Repeat, exactly as written, every line from the one holding "for curve in" through the one holding "scene.view_settings.keyframe_insert(path, frame=frame(t))". Leave out all other lines.

── Records shown ──

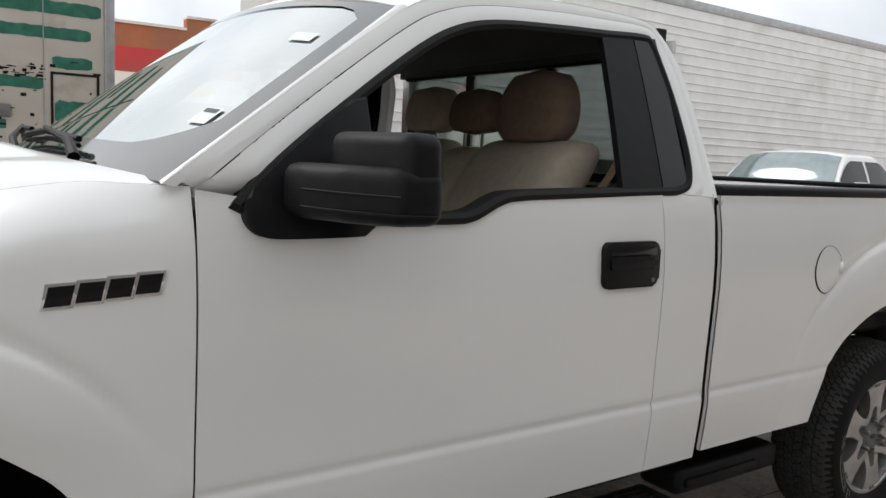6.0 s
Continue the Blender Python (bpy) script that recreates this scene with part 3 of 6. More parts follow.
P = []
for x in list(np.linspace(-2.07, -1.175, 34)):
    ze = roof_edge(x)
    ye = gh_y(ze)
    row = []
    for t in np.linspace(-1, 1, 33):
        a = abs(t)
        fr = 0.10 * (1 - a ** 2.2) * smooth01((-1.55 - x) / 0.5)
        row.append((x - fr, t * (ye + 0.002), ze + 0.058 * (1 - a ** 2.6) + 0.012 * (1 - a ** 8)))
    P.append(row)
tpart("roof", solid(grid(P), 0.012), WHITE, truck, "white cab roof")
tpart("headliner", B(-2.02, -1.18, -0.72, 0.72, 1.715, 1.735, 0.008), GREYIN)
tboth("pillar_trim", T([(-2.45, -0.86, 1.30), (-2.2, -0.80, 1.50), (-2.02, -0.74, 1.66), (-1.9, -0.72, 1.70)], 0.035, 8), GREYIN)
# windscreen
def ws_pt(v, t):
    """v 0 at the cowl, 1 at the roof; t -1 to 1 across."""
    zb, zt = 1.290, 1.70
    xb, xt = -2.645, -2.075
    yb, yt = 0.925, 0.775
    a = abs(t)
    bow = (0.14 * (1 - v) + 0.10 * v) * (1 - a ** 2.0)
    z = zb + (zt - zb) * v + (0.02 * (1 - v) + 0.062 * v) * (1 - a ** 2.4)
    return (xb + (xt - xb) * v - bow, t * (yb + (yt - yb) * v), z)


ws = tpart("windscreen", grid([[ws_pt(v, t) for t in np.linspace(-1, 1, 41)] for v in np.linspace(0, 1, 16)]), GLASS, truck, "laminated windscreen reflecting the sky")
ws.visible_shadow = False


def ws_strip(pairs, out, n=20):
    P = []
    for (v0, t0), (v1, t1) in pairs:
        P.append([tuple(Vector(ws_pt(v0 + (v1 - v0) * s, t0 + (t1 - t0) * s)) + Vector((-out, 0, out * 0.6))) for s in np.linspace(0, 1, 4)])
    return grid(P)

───
── Records shown ──

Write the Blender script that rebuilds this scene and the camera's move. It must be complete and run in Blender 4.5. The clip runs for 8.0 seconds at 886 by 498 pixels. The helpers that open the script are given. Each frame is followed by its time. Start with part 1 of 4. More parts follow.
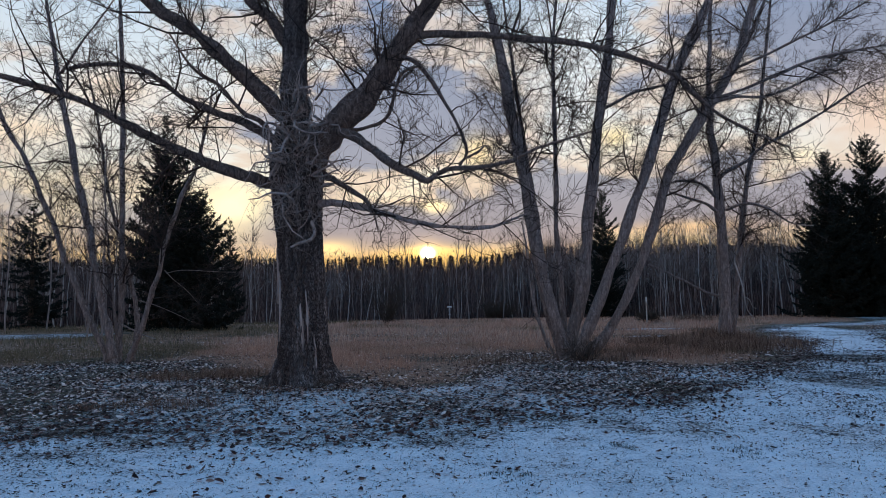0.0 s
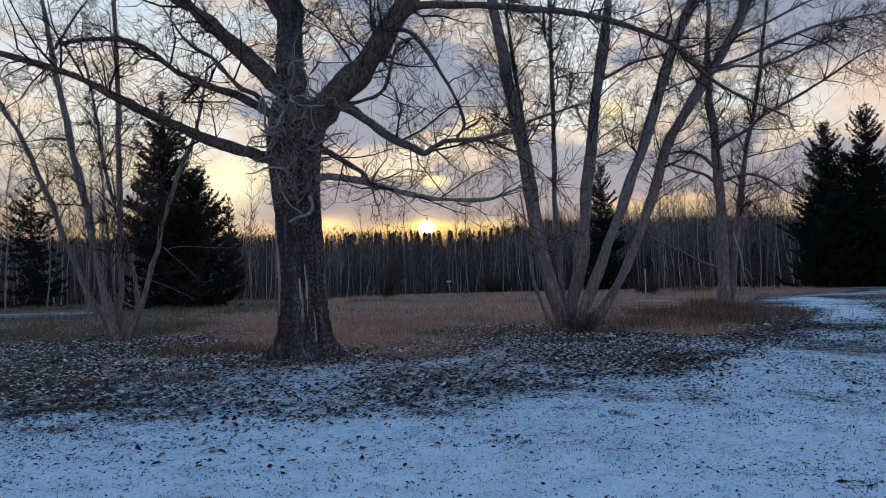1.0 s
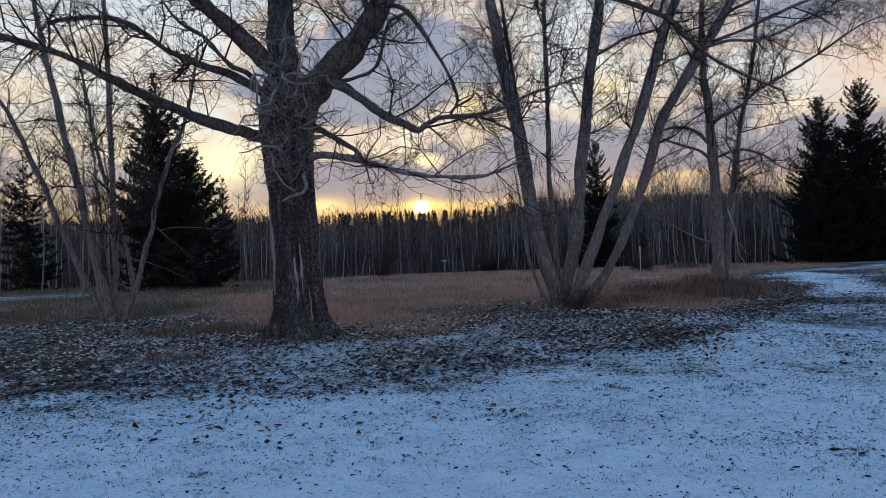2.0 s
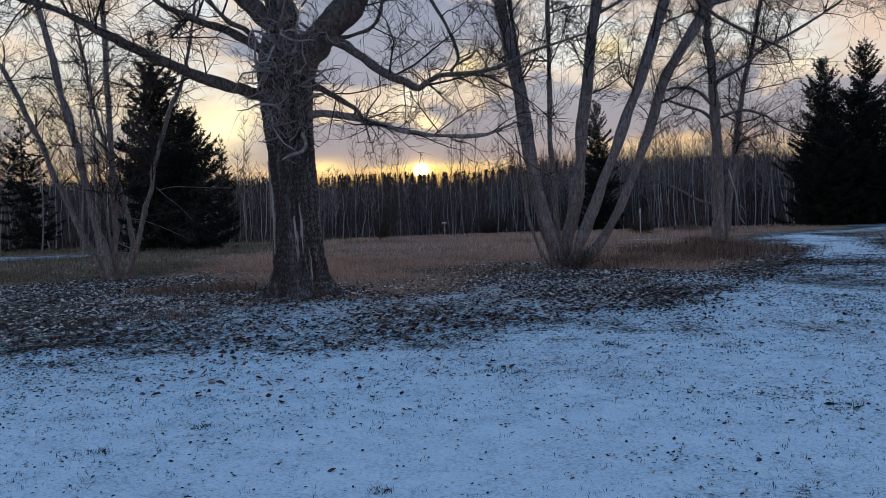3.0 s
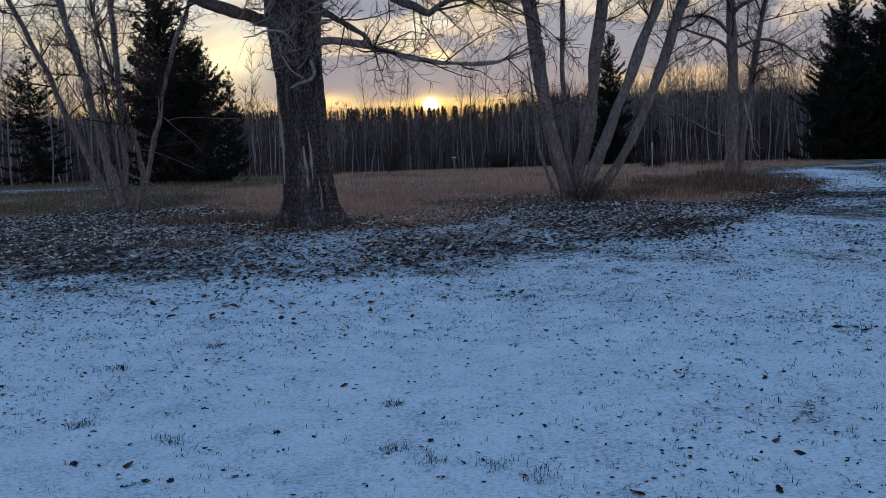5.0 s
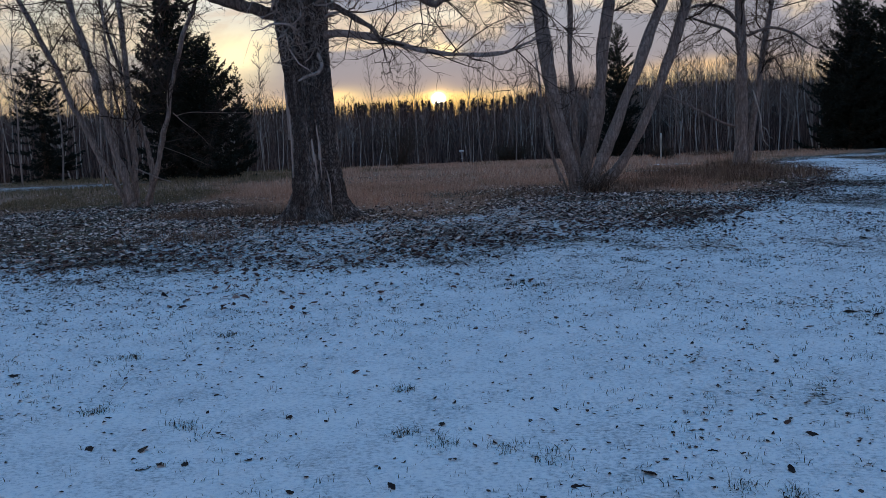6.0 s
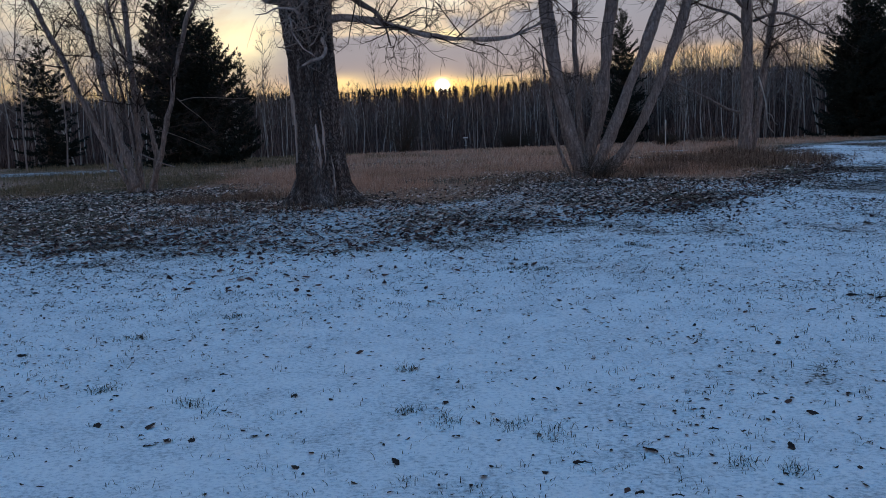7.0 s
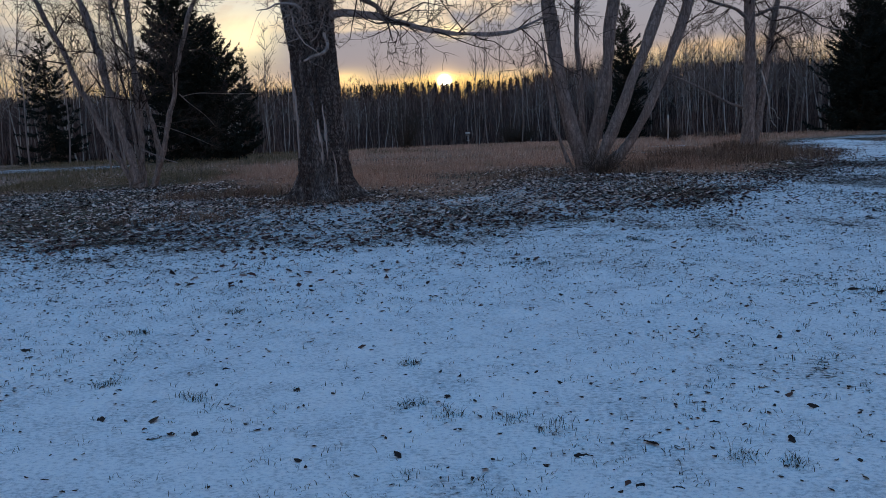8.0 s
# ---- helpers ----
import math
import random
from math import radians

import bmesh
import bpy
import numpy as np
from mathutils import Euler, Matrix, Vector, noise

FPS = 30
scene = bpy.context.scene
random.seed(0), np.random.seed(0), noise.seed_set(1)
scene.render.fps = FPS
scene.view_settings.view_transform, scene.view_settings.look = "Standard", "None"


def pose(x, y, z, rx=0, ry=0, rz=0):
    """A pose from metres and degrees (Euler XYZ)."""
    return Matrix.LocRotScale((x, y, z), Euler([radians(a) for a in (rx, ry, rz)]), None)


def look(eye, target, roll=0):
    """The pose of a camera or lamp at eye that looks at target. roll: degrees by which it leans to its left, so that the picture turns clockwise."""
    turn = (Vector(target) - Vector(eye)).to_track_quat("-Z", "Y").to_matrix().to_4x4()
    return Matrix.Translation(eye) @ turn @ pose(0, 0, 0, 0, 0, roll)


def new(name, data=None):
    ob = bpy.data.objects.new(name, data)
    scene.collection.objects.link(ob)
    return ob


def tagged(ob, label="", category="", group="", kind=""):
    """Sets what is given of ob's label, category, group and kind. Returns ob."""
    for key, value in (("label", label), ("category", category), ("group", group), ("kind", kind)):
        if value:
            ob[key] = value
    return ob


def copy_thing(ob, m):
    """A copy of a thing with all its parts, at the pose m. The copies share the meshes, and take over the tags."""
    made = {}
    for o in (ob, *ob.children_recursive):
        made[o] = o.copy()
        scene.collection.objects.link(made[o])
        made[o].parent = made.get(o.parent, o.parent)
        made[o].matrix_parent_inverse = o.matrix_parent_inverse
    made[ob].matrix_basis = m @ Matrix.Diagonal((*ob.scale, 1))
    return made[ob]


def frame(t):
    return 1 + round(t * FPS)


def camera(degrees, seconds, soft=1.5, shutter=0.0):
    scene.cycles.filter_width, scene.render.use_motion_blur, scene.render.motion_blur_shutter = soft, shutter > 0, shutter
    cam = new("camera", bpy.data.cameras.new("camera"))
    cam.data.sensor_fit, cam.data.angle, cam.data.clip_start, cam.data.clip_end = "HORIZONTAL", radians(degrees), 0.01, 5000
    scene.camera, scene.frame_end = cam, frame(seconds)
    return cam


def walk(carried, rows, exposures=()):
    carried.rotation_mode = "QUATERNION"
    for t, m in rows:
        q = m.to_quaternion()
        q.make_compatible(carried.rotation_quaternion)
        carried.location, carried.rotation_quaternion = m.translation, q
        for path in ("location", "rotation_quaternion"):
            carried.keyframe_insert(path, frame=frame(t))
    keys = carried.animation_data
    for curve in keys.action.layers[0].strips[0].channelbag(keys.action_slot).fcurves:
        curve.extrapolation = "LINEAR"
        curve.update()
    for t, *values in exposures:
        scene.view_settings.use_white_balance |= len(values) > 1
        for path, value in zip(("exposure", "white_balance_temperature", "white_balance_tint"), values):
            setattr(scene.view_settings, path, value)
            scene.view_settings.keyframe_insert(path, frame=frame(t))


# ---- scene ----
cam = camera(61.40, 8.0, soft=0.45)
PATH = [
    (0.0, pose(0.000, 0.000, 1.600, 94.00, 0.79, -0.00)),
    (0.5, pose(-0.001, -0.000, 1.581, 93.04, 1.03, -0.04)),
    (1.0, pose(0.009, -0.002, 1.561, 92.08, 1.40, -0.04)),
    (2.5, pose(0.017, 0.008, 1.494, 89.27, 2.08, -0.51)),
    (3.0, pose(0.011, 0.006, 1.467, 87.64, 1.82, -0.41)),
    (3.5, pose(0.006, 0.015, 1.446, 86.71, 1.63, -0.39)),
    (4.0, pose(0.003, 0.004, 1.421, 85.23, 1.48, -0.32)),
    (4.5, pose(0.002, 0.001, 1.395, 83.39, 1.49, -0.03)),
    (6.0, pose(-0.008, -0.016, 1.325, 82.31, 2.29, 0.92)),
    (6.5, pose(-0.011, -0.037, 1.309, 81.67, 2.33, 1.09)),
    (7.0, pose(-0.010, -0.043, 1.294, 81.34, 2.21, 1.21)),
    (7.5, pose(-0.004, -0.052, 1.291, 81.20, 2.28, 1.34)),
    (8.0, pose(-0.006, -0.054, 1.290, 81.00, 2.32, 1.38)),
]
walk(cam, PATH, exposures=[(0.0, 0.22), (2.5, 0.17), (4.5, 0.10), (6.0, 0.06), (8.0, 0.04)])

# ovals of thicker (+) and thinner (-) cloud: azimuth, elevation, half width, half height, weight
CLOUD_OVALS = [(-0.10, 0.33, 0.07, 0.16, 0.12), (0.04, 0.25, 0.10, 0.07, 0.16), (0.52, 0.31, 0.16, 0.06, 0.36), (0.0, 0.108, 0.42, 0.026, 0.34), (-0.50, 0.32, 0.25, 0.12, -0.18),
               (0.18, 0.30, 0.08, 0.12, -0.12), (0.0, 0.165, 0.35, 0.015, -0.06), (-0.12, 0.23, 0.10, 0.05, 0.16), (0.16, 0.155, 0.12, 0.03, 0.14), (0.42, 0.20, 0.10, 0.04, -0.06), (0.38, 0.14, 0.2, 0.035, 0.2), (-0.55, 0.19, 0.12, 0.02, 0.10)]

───
── Records shown ──

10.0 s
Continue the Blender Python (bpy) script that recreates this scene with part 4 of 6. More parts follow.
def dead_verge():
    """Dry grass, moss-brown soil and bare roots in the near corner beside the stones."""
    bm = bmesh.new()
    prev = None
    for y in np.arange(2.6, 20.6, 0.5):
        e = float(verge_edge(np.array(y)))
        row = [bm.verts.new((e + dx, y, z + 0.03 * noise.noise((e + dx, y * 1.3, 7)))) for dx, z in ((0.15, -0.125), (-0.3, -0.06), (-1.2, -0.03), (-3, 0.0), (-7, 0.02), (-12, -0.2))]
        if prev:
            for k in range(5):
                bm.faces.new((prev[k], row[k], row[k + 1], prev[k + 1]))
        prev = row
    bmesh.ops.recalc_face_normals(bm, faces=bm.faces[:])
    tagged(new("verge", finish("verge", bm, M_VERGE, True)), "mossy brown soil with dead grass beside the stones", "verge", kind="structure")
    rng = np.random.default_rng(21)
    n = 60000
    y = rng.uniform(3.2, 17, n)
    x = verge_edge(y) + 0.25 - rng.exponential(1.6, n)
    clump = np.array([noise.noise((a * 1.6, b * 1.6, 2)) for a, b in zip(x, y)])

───

■ **Result for this exercise**:
    for curve in keys.action.layers[0].strips[0].channelbag(keys.action_slot).fcurves:
        curve.extrapolation = "LINEAR"
        curve.update()
    for t, *values in exposures:
        scene.view_settings.use_white_balance |= len(values) > 1
        for path, value in zip(("exposure", "white_balance_temperature", "white_balance_tint"), values):
            setattr(scene.view_settings, path, value)
            scene.view_settings.keyframe_insert(path, frame=frame(t))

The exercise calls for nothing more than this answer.